Sebagai informasi, pada Triwulan III-2022, Produk Domestik Bruto (PDB) atas dasar harga berlaku mencapai Rp5.091,2 triliun, atau atas dasar harga konstan 2010 mencapai Rp2.976,8 triliun.
Agung mengatakan, secara sektoral industri pengolahan tumbuh 4,83 persen jika dibandingkan tahun sebelumnya. Meski angka tersebut lebih rendah dari angka pertumbuhan keseluruhan sektor industri, namun dengan porsi besar dalam PDB, industri pengolahan memberikan kontribusi besar terhadap pertumbuhan ekonomi.

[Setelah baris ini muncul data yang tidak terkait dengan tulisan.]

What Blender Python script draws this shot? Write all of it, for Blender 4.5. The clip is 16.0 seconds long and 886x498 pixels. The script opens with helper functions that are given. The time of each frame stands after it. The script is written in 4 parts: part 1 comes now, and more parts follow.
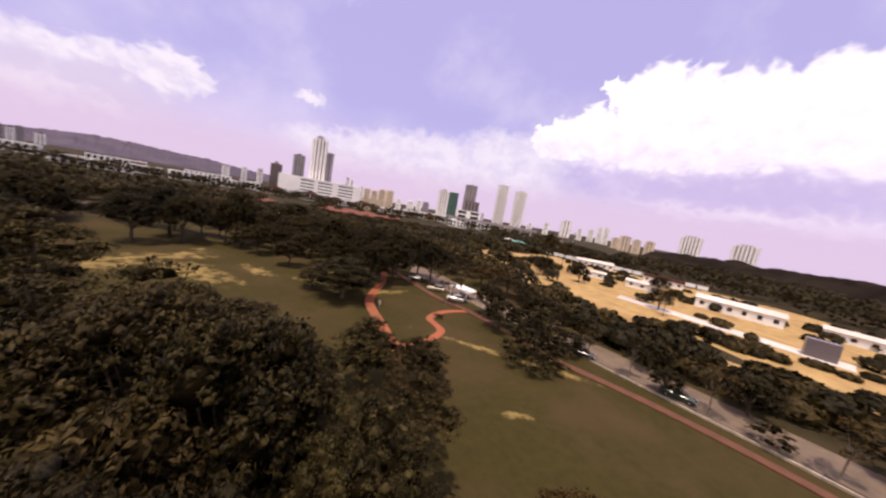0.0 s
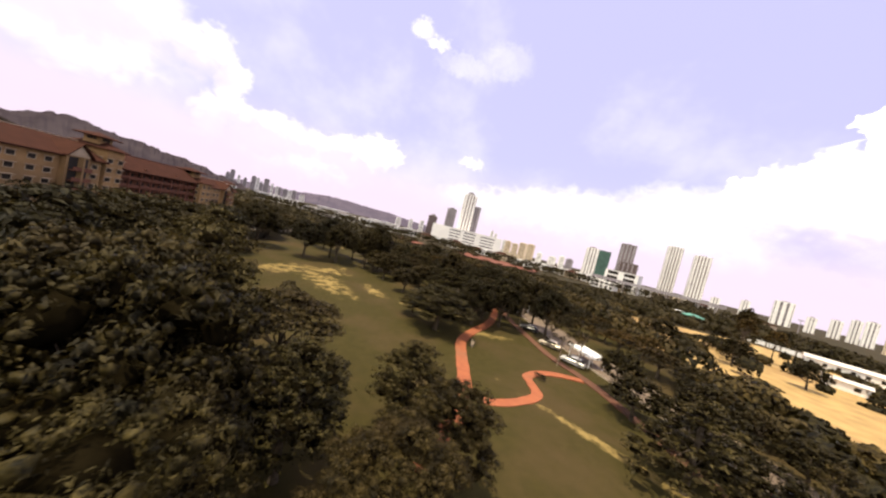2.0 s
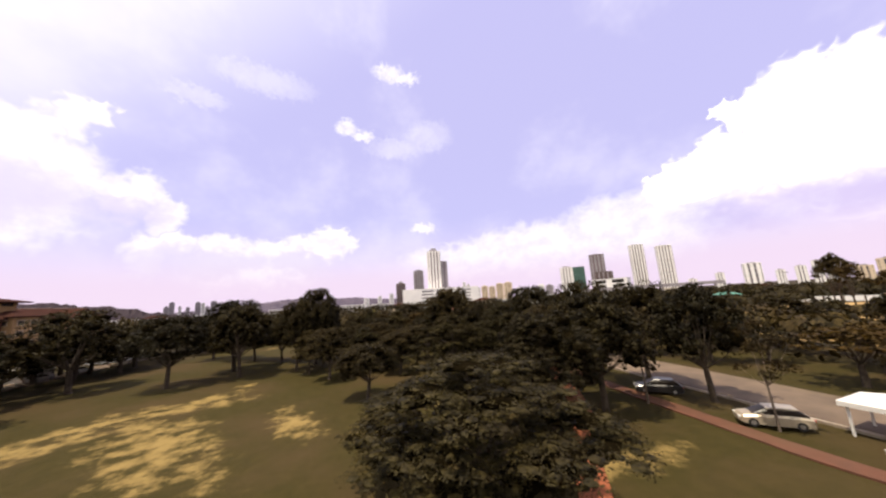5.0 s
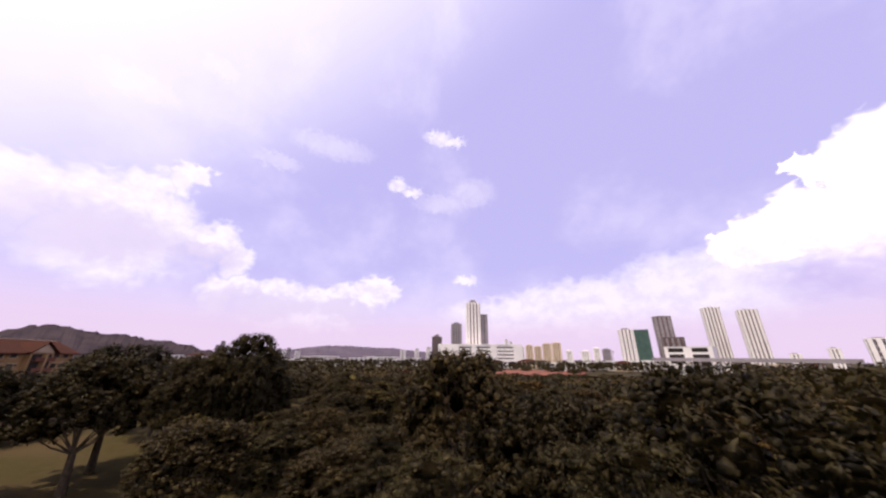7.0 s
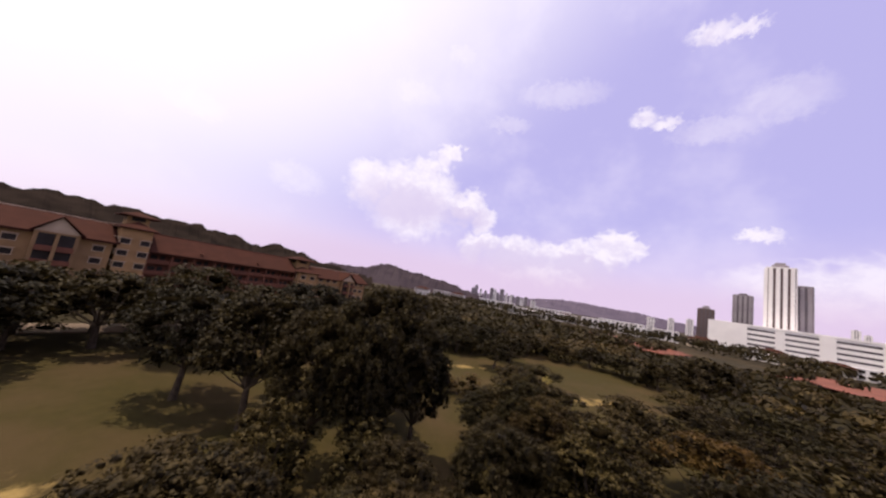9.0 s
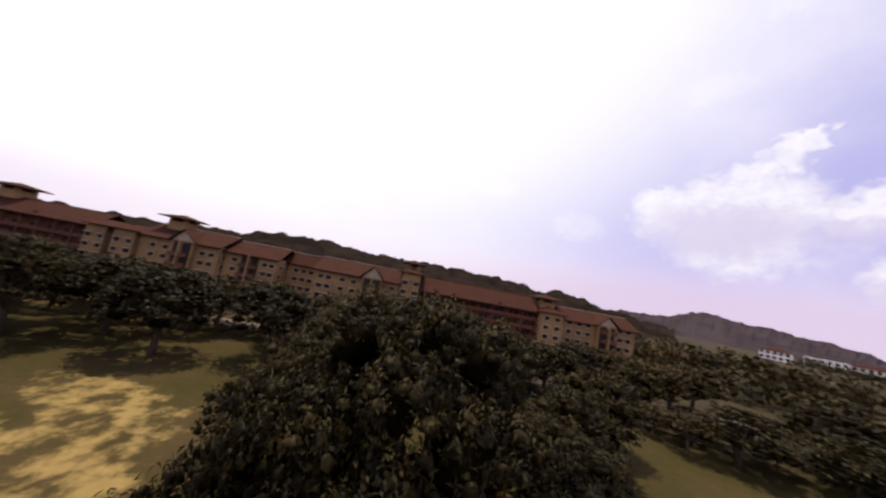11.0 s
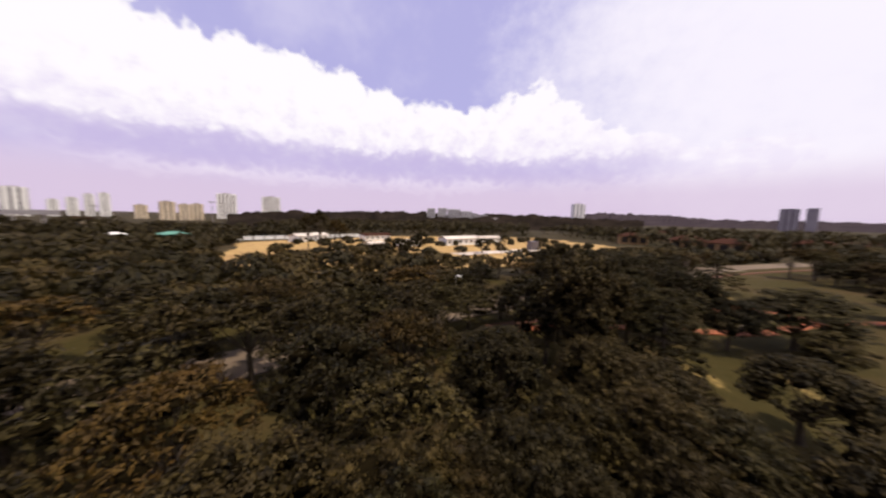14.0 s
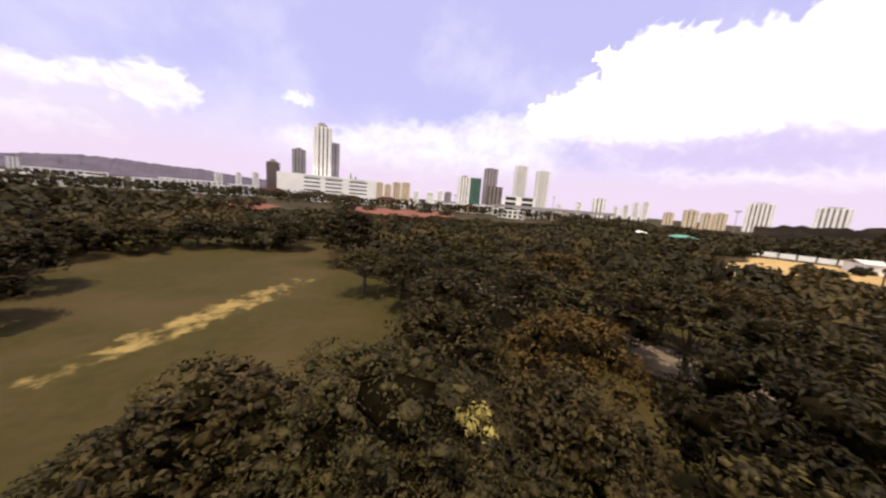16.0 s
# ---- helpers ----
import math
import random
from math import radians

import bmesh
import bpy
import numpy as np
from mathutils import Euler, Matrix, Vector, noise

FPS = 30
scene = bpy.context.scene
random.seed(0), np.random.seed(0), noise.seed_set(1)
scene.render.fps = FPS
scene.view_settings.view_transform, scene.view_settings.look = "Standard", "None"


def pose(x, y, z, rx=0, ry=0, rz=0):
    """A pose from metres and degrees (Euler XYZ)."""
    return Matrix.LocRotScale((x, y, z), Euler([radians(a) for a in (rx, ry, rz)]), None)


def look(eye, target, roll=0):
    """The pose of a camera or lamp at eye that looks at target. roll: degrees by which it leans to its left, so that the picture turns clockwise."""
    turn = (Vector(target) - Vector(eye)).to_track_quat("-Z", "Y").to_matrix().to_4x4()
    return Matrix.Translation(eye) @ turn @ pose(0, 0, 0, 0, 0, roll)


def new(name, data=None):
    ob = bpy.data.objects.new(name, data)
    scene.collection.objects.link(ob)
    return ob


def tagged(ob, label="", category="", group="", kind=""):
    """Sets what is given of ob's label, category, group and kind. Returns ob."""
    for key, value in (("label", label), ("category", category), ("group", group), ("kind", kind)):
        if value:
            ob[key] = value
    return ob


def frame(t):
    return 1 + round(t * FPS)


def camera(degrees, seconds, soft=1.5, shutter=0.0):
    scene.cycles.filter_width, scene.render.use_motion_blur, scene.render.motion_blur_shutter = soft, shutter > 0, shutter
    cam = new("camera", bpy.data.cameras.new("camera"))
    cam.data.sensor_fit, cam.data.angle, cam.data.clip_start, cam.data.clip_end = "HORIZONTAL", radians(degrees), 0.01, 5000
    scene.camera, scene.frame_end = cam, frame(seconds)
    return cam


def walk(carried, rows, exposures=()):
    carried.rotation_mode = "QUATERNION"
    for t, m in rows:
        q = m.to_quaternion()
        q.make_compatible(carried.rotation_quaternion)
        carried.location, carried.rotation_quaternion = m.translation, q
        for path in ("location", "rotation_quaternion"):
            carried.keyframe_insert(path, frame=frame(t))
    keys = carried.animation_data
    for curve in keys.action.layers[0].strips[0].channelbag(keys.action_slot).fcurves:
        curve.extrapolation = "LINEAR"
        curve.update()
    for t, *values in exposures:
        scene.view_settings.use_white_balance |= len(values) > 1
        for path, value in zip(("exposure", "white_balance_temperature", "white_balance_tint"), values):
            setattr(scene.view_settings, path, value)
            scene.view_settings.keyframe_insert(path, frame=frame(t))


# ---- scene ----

Dari pertumbuhan secara nasional 5,72 persen, ungkap dia, sebesar 0,99 persen berasal dari industri pengolahan. Kontribusi tersebut merupakan yang terbesar, disusul sektor transportasi dan pergudangan sebesar 0,90 persen, perdagangan 0,71 persen, dan akomodasi makanan dan minuman 0,47 persen.
Adapun terkait dengan adanya potensi ancaman perlambatan pertumbuhan ekonomi negara-negara maju imbas dari resesi global, Agung menekankan pentingan pelaku industri terutama yang berorientasi ekspor untuk melakukan re-orientasi pasar, baik mencari pasar baru yakni non tradisional, atau ke mengalihkan ke pasar domestik.
Pemerintah sendiri, sambung dia, akan berusaha sekuat tenaga dengan menggunakan berbagai instrumen kebijakan, agar perlambatan pertumbuhan ekonomi negara-negara dunia tidak berdampak buruk sektor industri di Indonesia.
“Jika tidak diantisipasi dan ditangani dengan baik, dampaknya bisa buruk terhadap utilitas pabrik-pabrik dan risiko perumahan karyawan, bahkan mungkin PHK. Kerja keras semua pihak tetap diharapkan untuk menghadapi tantangan tersebut,” pungkas Agung.